▶ [Objective] Please write the listing below out again exactly, leaving every picture behind.

▶ [Data excerpt]

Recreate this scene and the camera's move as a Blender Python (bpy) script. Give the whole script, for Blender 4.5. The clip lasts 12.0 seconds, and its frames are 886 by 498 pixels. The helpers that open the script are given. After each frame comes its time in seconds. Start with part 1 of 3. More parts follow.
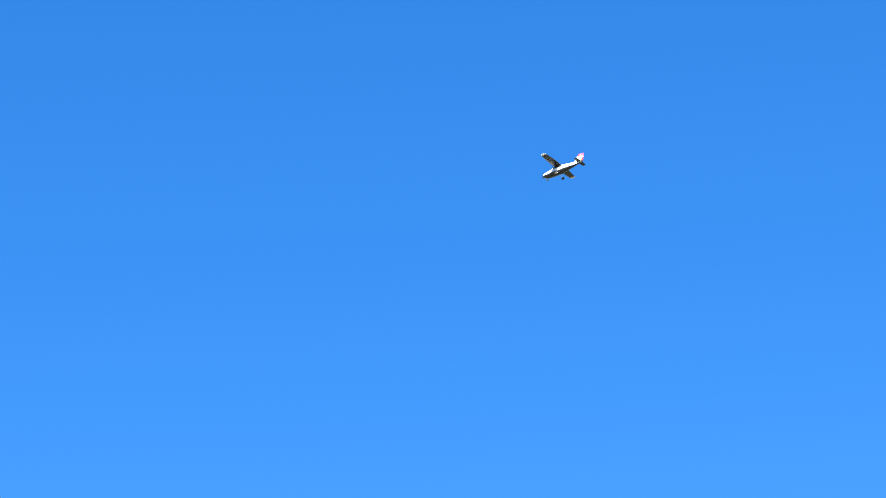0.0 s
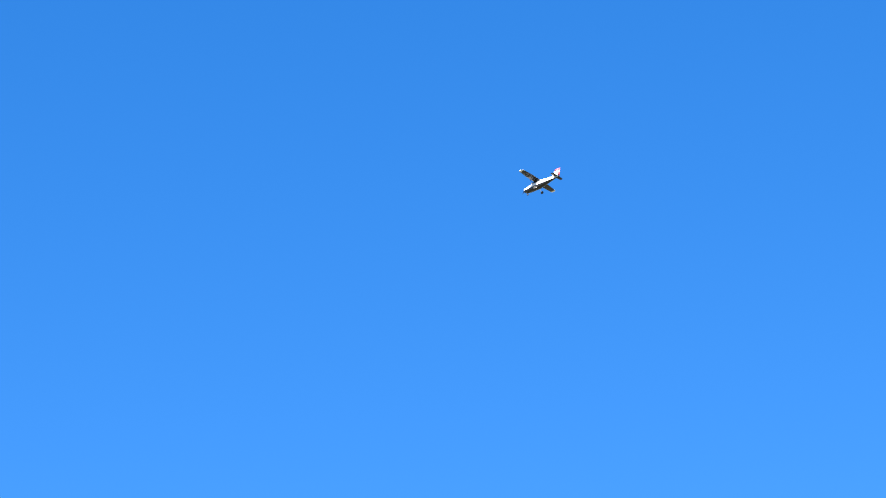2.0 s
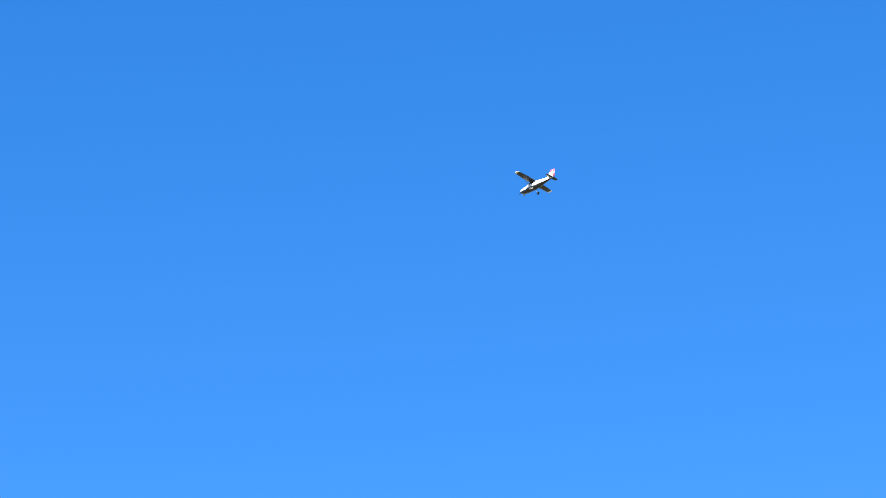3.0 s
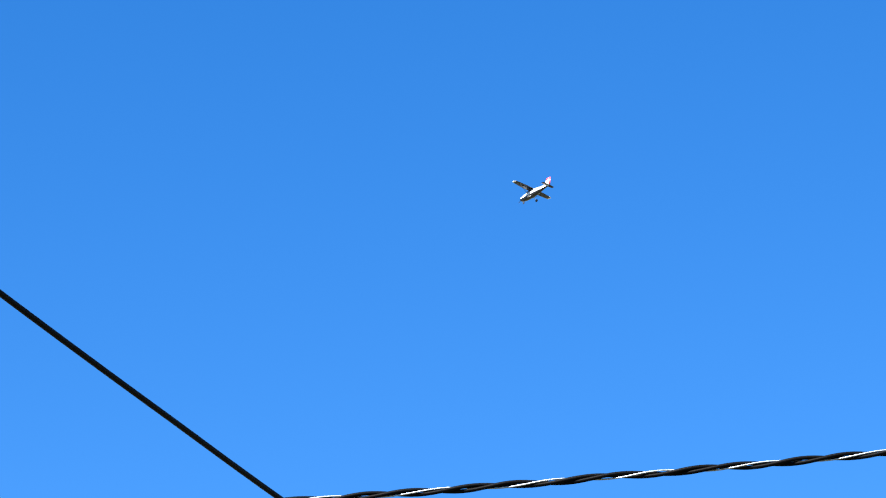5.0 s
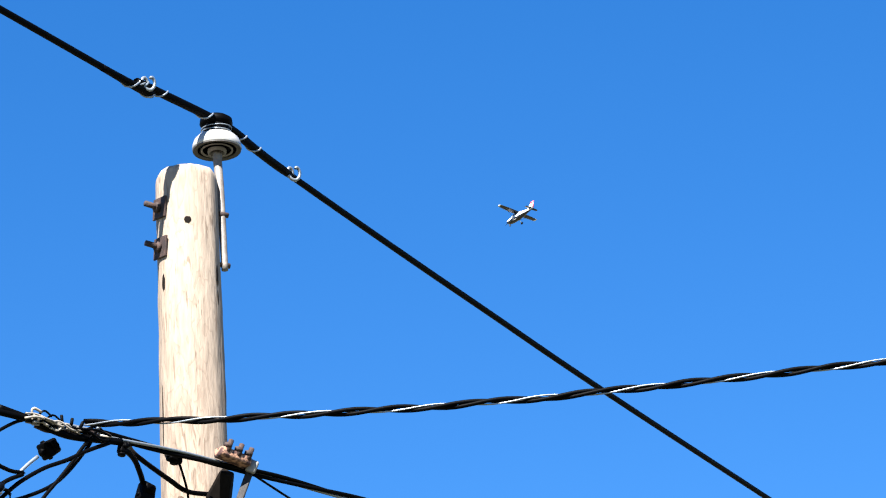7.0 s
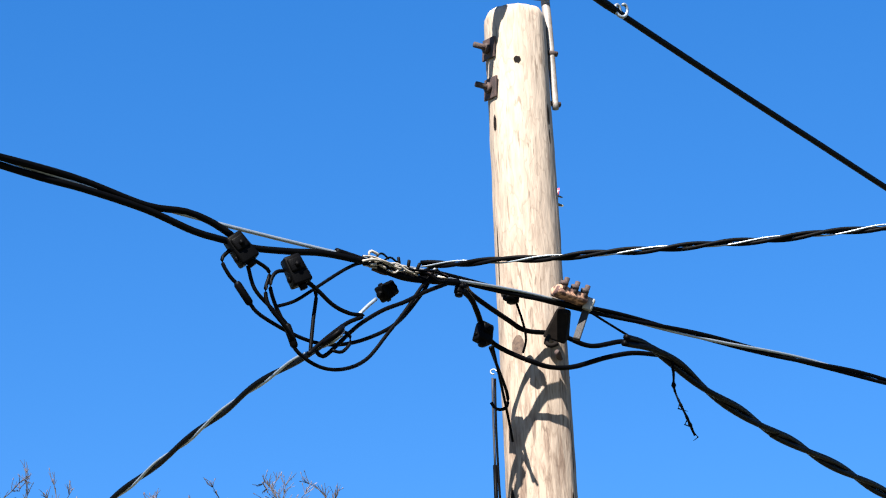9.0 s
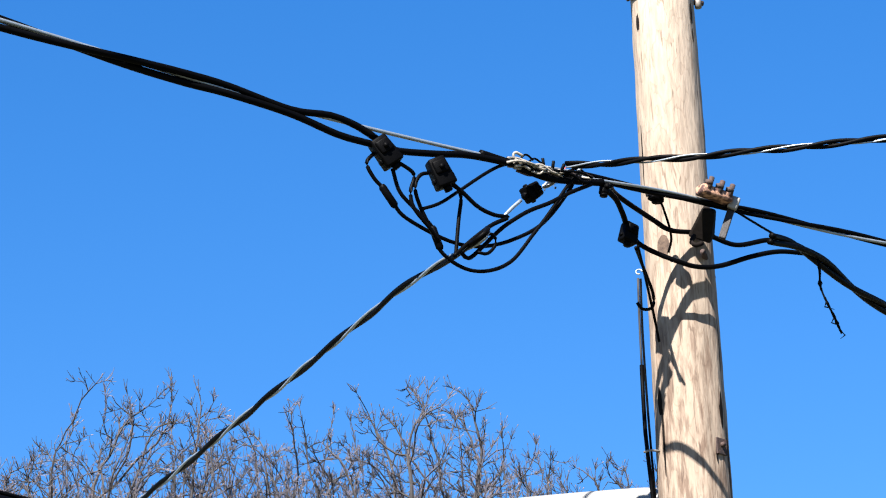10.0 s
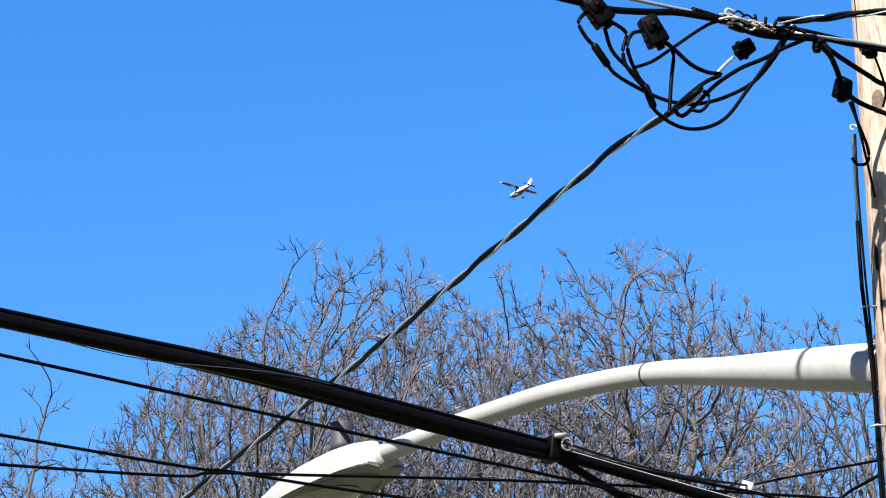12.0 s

▶ [Solution below]
Recreate this scene and the camera's move as a Blender Python (bpy) script. Give the whole script, for Blender 4.5. The clip lasts 12.0 seconds, and its frames are 886 by 498 pixels. The helpers that open the script are given. After each frame comes its time in seconds. Start with part 1 of 3. More parts follow.
0.0 s
2.0 s
3.0 s
5.0 s
7.0 s
9.0 s
10.0 s
12.0 s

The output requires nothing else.